Throughput in Distributed Systems: The Impact of Scale

In our previous discussions, we covered Monoliths, Distributed Systems, and Latency.

Today, we decode Throughput (often measured in bits per second, bps)—the measure of how much work your system can actually handle. While Latency is about “speed,” Throughput is about “capacity.”

What is Throughput?

Throughput is the amount of work (requests, data, transactions) a system can process in a given unit of time.

Latency: How long does it take to move one car from A to B?
Throughput: How many cars per hour can move from A to B?

Ideally, you want High Throughput and Low Latency. However, improving one can sometimes hurt the other.

Throughput: Monolithic vs. Distributed

Feature	Monolithic System	Distributed System
Resources	Limited to one machine (CPU/RAM cap)	Virtually unlimited (Add more machines)
Scaling	Vertical (Expensive, Hard limit)	Horizontal (Add nodes endlessly)
Throughput	Low/Capped	High/Uncapped
Bottleneck	The single server itself	Network bandwidth or Database

Why Distributed Systems Win on Throughput

In a Monolith, your throughput is hard-capped by the physical limits of the server. If your server can handle 1,000 requests/sec, that’s it.

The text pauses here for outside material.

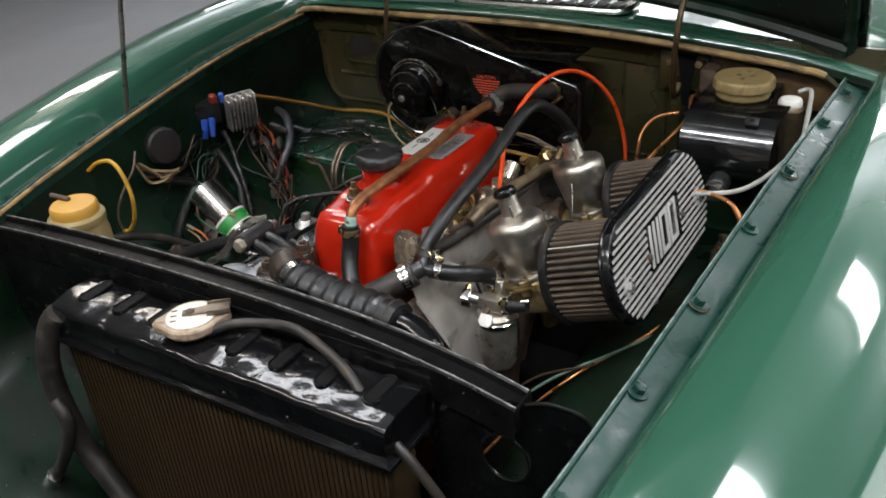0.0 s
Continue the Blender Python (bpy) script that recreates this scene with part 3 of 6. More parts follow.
def panel_with_hole(outline, y, hx, hz, rx, rz, n=56):
    bm = bmesh.new()
    inner, outer = [], []
    for k in range(n):
        a = 2 * math.pi * k / n
        c, s = math.cos(a), math.sin(a)
        inner.append(bm.verts.new((hx + rx * c, y, hz + rz * s)))
        reach = []
        for (x0, z0), (x1, z1) in zip(outline, outline[1:] + outline[:1]):
            det = c * (z0 - z1) - s * (x0 - x1)
            if abs(det) < 1e-9:
                continue
            t = ((x0 - hx) * (z0 - z1) - (z0 - hz) * (x0 - x1)) / det
            u = (c * (z0 - hz) - s * (x0 - hx)) / det
            if t > 0 and -1e-6 <= u <= 1 + 1e-6:
                reach.append(t)
        outer.append(bm.verts.new((hx + min(reach) * c, y, hz + min(reach) * s)))
    for k in range(n):
        bm.faces.new((inner[k], inner[(k + 1) % n], outer[(k + 1) % n], outer[k]))
    return thicken(bm, 0.0025)
END_PANEL = [(0.30, 0.42), (0.482, 0.42), (0.486, 0.70), (0.486, 0.731), (0.480, 0.743), (0.463, 0.755), (0.442, 0.764), (0.424, 0.764), (0.30, 0.760)]
def lean(x):
    return -0.2755 + 0.55 * max(0.0, x - 0.42)
end_bm = panel_with_hole(END_PANEL, -0.2755, 0.398, 0.681, 0.0305, 0.034)
for v in end_bm.verts:
    v.co.y += 0.2755 + lean(v.co.x)
diaphragm = part("diaphragm", end_bm, "black", car, "black end panel with a round hole")
part("hole_edge", sweep(bmesh.new(), [Vector((0.398 + 0.0305 * math.cos(a), -0.2768, 0.681 + 0.034 * math.sin(a))) for a in np.linspace(0, 2 * math.pi, 40, endpoint=False)], 0.0016, 8, closed=True), "bar_black", diaphragm)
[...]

In a Distributed System, you can use Horizontal Scaling. If one server handles 1,000 req/sec, ten servers handle 10,000 req/sec.

  graph TD
    LB[Load Balancer] --> S1[Server 1]
    LB --> S2[Server 2]
    LB --> S3[Server 3]
    S1 --> DB[(Database)]
    S2 --> DB
    S3 --> DB
    style LB fill:#f9f,stroke:#333

By adding Servers (S1, S2, S3…), you increase the total throughput of the system linearly.

What Kills Throughput?

Even in distributed systems, throughput isn’t infinite. Three main factors drag it down:

Latency: If each request takes longer to process (high latency), the server is busy for longer, reducing the number of requests it can handle per second.
Protocol Overhead: Every network call involves handshakes (TCP/TLS) and headers. This “administrative” data consumes bandwidth that could be used for actual payload.
Congestion: When too many requests arrive at once, queues fill up. Packets get dropped, causing retries, which further clogs the system.

Strategies to Maximize Throughput

To get the most out of your distributed system, you need to optimize the flow of data.

1. Load Balancing

A Load Balancer sits in front of your servers and distributes traffic evenly (e.g., Round Robin). This ensures no single server is overwhelmed while others sit idle.

2. Caching & CDNs

Serving data from a cache or CDN avoids hitting the backend servers entirely.

Real-Life Example: Netflix. By serving video chunks from a local ISP server (CDN), they offload terabytes of data from their main servers, massively increasing global throughput.

3. Asynchronous Processing

Instead of blocking a connection while waiting for a task to finish, use message queues (like Kafka). The system accepts the request immediately (improving throughput) and processes it in the background.

Real-Life Example: Ticket Booking vs. Video Streaming

Ticket Booking (IRCTC/Ticketmaster): Low Throughput, High Consistency requirement. The bottleneck is the database lock (selling the same seat twice).
Video Streaming (YouTube): High Throughput requirement. The system needs to push gigabytes of data per second to millions of users. It relies heavily on CDNs and distributed storage to achieve this massive throughput.

Conclusion

Throughput is the capacity of your system. While Monoliths are limited by single-machine physics, Distributed Systems unlock massive throughput via Horizontal Scaling. By managing Congestion and using Load Balancers, you can build systems that handle millions of users effortlessly.